Hint hint…Jesus was a HEBE!!! :o
snort

Funny you should raise that point. Since this whole controversy erupted, I have seen at least two Methodist churches in Atlanta with “Jesus was a Jew” on their street-front message boards. Apparently it’s just the one pastor who’s over-zealous. (I think “anti-Semitic” is a bit strong for what’s going on here.)

Am I speculating on whether that minister has ever spoken about non-religious things from his pulpit? Of course I am. However, having gone to scads of religious services for a variety of denominations, I cannot recall a single priest, rabbi, or minister who did not make community service-type announcements from the pulpit. This is well in keeping with their mission - service to the community. I strongly, strongly doubt that this minister has not done the same - he’d be a mighty weird one if he hadn’t.

BTW, a minister does not spend all his time “proclaim[ing] universal God-given truth.” A good deal of any clergy’s time is spent ministering to his community - counseling couples with marital problems, comforting those who have lost a loved one, etc.

Finally, it is not obvious that a minister would deny access to the pulpit to someone not of his/her denomination. I’ve seen it many a time - overseas relief workers, politicians, and yes, clergy of different denominations or faiths. In this case, the minister had already agreed to allow his pulpit to be used to proclaim religious messages not necessarily in keeping with his own beliefs - a non-denominational baccalaureate ceremony. He had already established that the pulpit could be used by non-Methodist clergy. He then discriminated against a rabbi.

Sua

Well, from the article edwino linked to,

Which “universal God-given truth”, above, do you believe the minister was objecting to?

Padeye:

Why, sure…like in the song. :wink: “…I don’t care if it snows or blowses 'long as I got my plastic Moses, sitting on the dashboard of my car…”

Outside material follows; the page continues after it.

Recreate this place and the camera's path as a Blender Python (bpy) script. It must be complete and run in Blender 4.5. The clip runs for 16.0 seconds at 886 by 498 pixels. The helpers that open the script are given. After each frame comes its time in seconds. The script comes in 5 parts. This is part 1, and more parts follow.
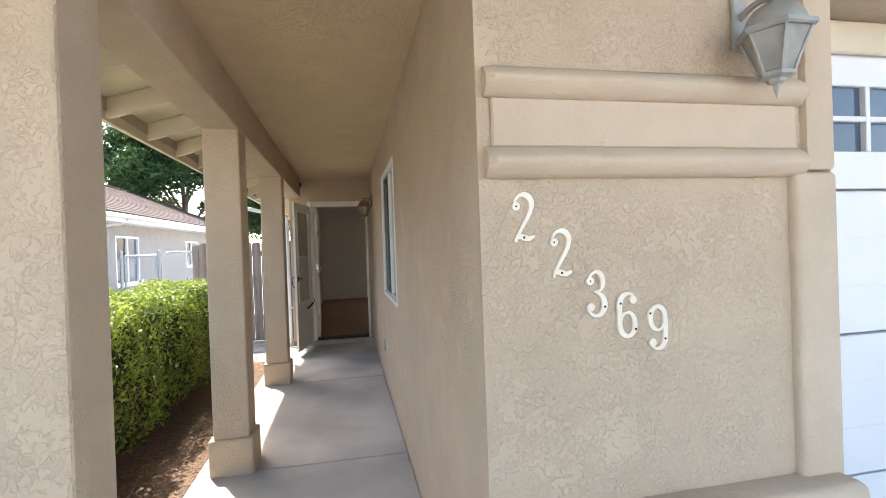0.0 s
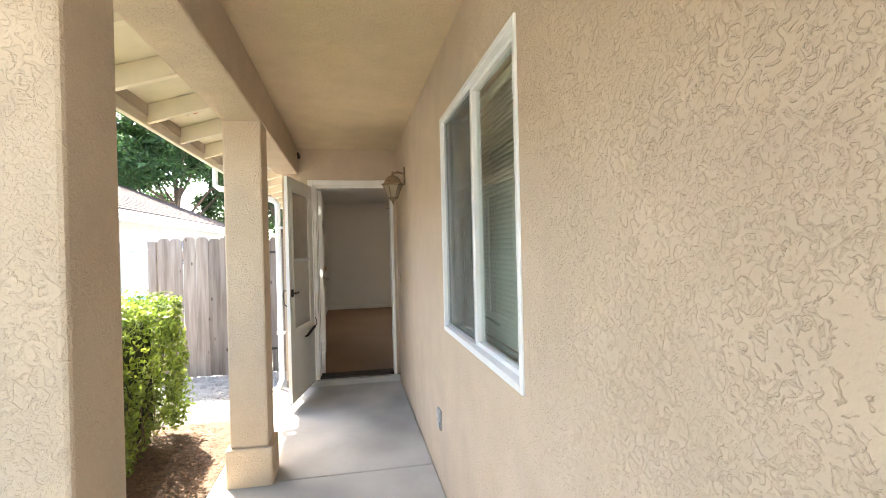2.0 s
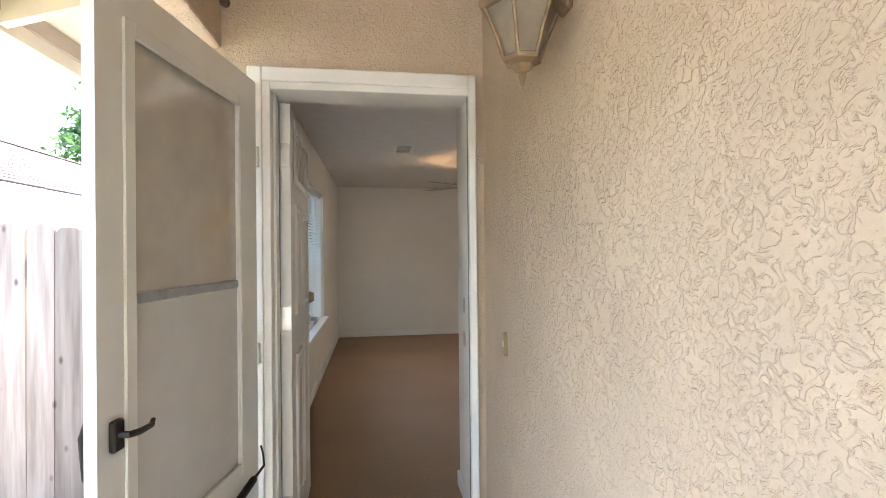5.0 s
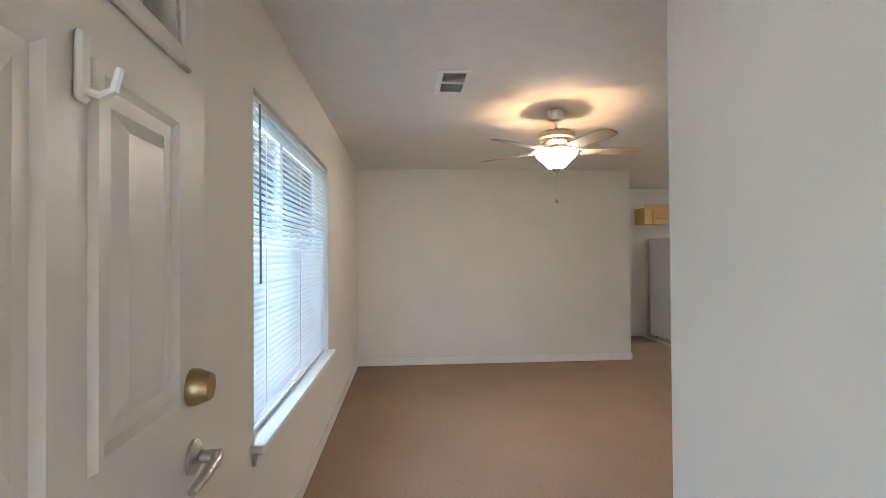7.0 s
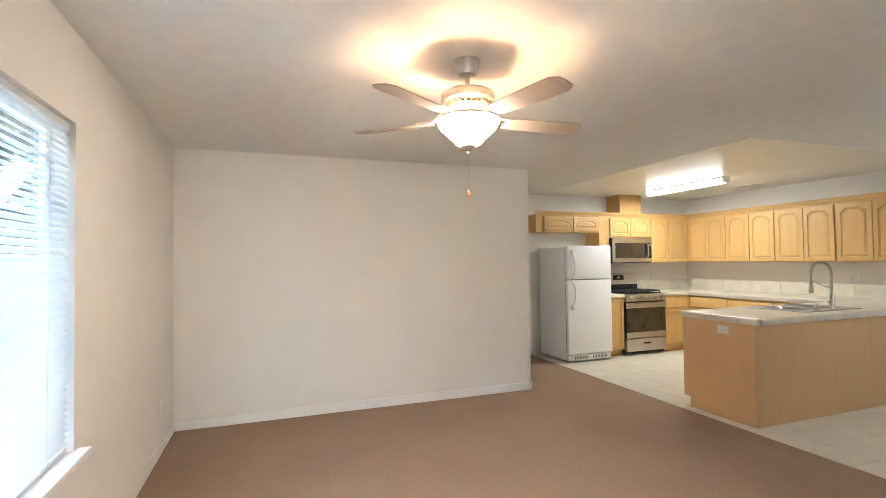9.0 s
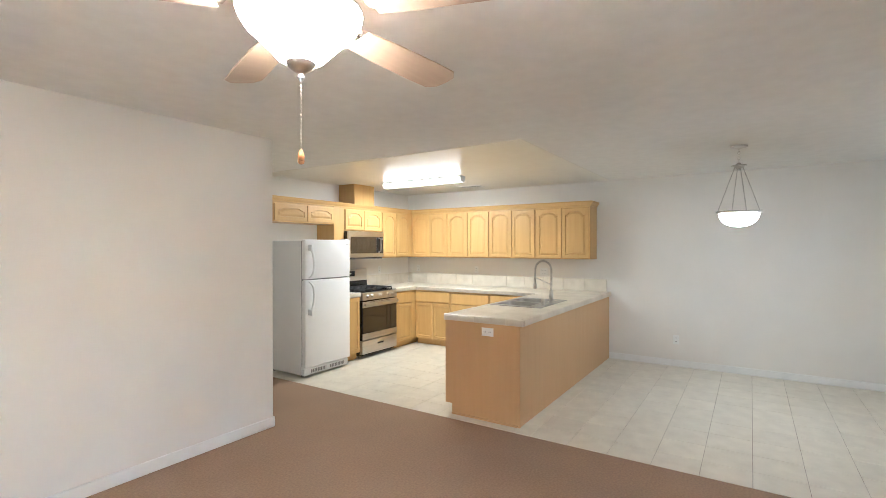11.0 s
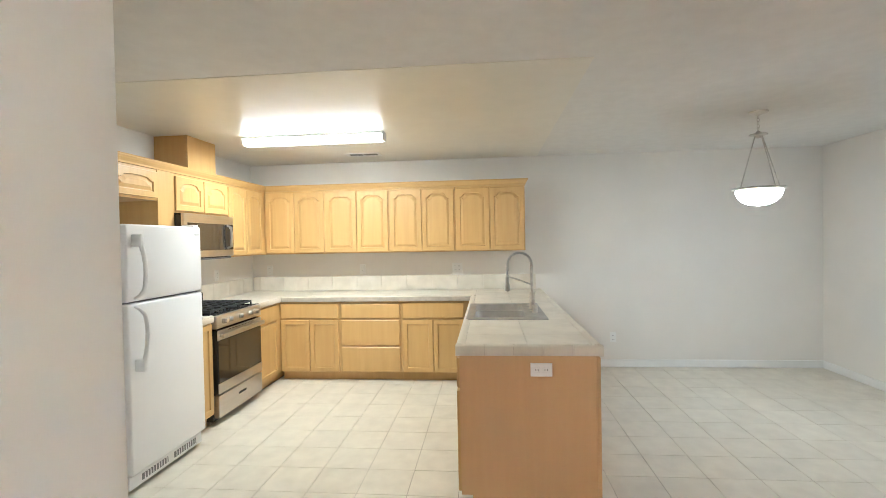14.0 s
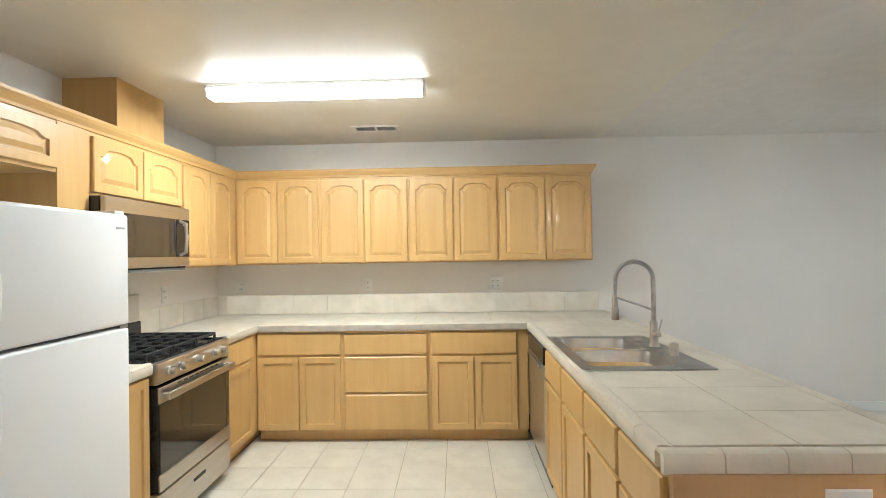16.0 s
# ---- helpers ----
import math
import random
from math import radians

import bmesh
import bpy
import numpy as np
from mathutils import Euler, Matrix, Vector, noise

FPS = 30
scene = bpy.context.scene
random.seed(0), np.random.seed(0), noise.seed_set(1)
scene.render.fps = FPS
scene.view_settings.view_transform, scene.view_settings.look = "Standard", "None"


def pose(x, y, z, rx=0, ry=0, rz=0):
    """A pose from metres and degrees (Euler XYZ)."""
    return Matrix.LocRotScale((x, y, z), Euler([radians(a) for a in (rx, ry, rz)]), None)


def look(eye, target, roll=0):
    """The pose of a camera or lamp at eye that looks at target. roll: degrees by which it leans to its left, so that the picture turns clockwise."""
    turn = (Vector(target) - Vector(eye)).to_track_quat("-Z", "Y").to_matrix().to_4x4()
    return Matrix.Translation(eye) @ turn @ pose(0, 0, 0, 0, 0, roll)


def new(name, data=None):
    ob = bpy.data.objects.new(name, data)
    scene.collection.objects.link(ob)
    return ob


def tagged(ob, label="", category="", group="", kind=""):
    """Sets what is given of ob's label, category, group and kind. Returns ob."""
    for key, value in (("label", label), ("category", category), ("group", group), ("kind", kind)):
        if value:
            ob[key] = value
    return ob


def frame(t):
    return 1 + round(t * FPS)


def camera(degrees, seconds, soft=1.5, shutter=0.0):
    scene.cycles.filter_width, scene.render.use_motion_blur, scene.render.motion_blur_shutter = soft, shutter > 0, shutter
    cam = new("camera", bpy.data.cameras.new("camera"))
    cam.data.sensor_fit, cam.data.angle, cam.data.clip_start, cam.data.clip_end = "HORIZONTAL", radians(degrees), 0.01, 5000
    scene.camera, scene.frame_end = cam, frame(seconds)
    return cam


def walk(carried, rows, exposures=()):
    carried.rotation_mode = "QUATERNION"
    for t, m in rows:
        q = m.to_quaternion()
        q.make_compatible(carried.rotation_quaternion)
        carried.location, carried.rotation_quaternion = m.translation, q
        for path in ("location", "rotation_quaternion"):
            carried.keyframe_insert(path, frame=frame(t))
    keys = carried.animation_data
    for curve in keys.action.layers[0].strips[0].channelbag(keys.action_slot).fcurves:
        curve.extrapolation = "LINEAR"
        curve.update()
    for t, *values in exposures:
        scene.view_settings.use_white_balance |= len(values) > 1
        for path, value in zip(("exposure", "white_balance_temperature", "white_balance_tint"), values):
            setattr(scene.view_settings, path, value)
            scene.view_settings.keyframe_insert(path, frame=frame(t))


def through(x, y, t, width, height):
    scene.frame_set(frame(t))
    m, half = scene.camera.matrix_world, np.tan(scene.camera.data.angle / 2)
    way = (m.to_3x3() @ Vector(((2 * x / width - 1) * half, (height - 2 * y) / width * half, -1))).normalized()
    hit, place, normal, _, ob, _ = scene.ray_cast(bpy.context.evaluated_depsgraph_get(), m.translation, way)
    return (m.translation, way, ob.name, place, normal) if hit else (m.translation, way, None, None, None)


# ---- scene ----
cam = camera(86.2, 16.0, soft=0.6)

PATH = [
    (0, (-0.425, -7.504, 1.368), (-0.025, -5.545, 1.355), -2.0),
    (0.5, (-0.49, -6.939, 1.403), (-0.103, -4.977, 1.39), -2.0),
    (1, (-0.548, -6.371, 1.387), (-0.179, -4.405, 1.38), -1.4),
    (1.5, (-0.556, -5.792, 1.393), (-0.178, -3.828, 1.38), -1.9),
    (2, (-0.564, -5.223, 1.367), (-0.178, -3.261, 1.36), -1.4),
    (2.5, (-0.547, -4.683, 1.355), (-0.148, -2.723, 1.35), -1.6),
    (3, (-0.513, -4.122, 1.381), (-0.119, -2.161, 1.375), -1.2),
    (3.5, (-0.545, -3.576, 1.381), (-0.161, -1.613, 1.382), -0.8),
    (4, (-0.534, -3.046, 1.386), (-0.159, -1.082, 1.389), -0.8),
    (6.3, (-0.491, -0.607, 1.392), (-0.328, 1.387, 1.397), -0.7),
    (6.6, (-0.496, -0.346, 1.39), (-0.338, 1.648, 1.389), -0.9),
    (7, (-0.502, -0.001, 1.367), (-0.343, 1.993, 1.391), -0.4),
    (7.5, (-0.516, 0.36, 1.361), (-0.343, 2.352, 1.422), -0.6),
    (8, (-0.445, 0.71, 1.412), (-0.162, 2.689, 1.464), -0.8),
    (8.5, (-0.33, 1.023, 1.444), (0.129, 2.969, 1.494), -1.1),
    (9, (-0.309, 1.274, 1.425), (0.374, 3.153, 1.477), -0.7),
    (9.5, (-0.31, 1.525, 1.461), (0.65, 3.279, 1.505), -0.3),
    (10, (-0.256, 1.812, 1.499), (1.006, 3.363, 1.516), -0.5),
    (10.2, (-0.233, 1.911, 1.507), (1.13, 3.375, 1.521), -0.5),
    (12.3, (-0.094, 3.640, 1.548), (1.82, 4.222, 1.516), 0.0),
    (12.5, (-0.036, 3.783, 1.531), (1.891, 4.316, 1.502), -0.3),
    (13, (0.246, 4.122, 1.515), (2.205, 4.519, 1.47), -0.4),
    (13.5, (0.571, 4.434, 1.486), (2.552, 4.706, 1.439), -0.8),
    (14, (0.936, 4.696, 1.484), (2.927, 4.886, 1.448), -1.1),
    (14.5, (1.348, 4.894, 1.474), (3.343, 5.041, 1.445), -1.2),
    (15, (1.670, 5.112, 1.434), (3.666, 5.237, 1.430), -1.0),
    (15.5, (1.961, 5.290, 1.425), (3.959, 5.389, 1.437), -0.8),
    (16, (2.260, 5.408, 1.432), (4.259, 5.463, 1.451), -0.9),
]
walk(cam, [(t, look(e, g, r)) for t, e, g, r in PATH],
     exposures=((0.0, 2.42, 6850, 13), (0.5, 2.78, 6950, 11), (1.5, 3.33, 7050, 10), (3.0, 3.86, 6750, 11), (4.2, 4.08, 6650, 10),
                (5.4, 4.4, 6100, 10), (6.4, 4.9, 5600, 7), (7.0, 5.05, 5900, 9), (7.5, 5.2, 6350, 12), (8.0, 5.25, 6200, 11), (9.0, 5.78, 6000, 10), (10.0, 5.94, 5750, 10),
                (12.3, 6.10, 5600, 7), (14.0, 6.05, 5600, 6), (16.0, 5.82, 5650, 7)))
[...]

beagledave: Mea culpa, mea culpa, mea maxima culpa. :smiley:

For what it’s worth, here on the Atlanta news I got the distinct impression that the congregation was entirely non-involved in the incident and that the sole reaction to the student’s choice of speaker was by the minister. Not to say that others might not have agreed amongst themselves, but they weren’t on TV in fear of who else might have to be allowed to speak. The general consensus here is that there’s a few bad eggs in every carton and that the actions of a solitary jerk can be extremely tacky and present an awful lesson to the graduating adolescents, but that even here in the deep South everybody knows better and looks at the incident with a general air of disgust. Sure, it’s his church, he can have final say over who speaks if that’s how the agreement goes, but to do so, particularly over a speaker whom the students themselves elected… well, I think “tacky” really describes it best. I’d be shocked if his church hasn’t seen a rapid decline in membership. Not to mention that I’m sure the Methodist church government is not terribly pleased about this.

I’m going to agree with Spoke-, this isn’t anti-semitism, Mr. Mickler is just a bit slow. Apparently, the church has hosted the ceremony several times before, but it just never occured to the guy that a non-Christian might want to speak. If he intended to throw a fit just because somebody with different beliefs wanted to speak there, he shouldn’t have volunteered the church in the first place. Some people are just dumb, but we we already know that.